While BYD cars are not prevalent in the U.S. due to tariffs, experts believe it’s only a matter of time. Even with a 25% tariff on Chinese-made EVs in the U.S., BYD’s competitive advantage on pricing is significant. Dunne noted that if BYD or other Chinese automakers introduce a $20,000 car, they would still be well-positioned, considering the average new car price in the U.S. is around $48,000.
BYD launched the Seagull EV in China at a competitive price of $11,000, becoming one of the bestsellers. The company plans to export more affordable models globally, including Europe, South America, and Southeast Asia, where it could be a disruptive force. BYD’s Dolphin hatchback in Britain starts at $33,000, nearly 30% below the starting price of Volkswagen’s ID.3 hatchback.

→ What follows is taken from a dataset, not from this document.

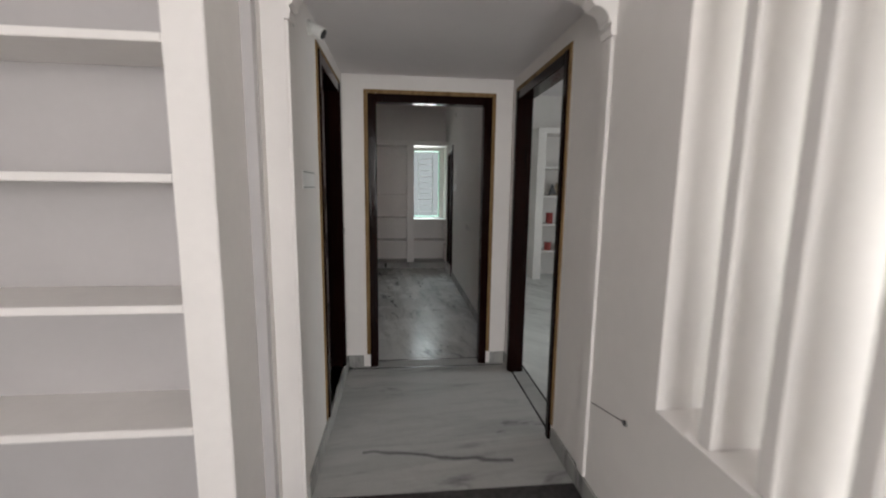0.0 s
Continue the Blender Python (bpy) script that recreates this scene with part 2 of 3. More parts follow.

BYD’s potential entry into the U.S. might occur through Mexico, where the company is exploring locations for a manufacturing plant. With a free trade agreement with the U.S. and Canada, Mexico offers a strategic entry point. Bill Ford Jr., Ford Motor’s executive chairman, warned that American automakers are not fully prepared to compete with Chinese rivals in the EV market.
BYD’s founder and CEO, Wang Chuanfu, known for being a relentless cost-cutter, has been praised by Charlie Munger, Warren Buffett’s long-time partner. Munger stated that Wang possesses a unique ability to observe a part in the morning and produce it in the afternoon, describing him as “better at actually making things than Elon is.”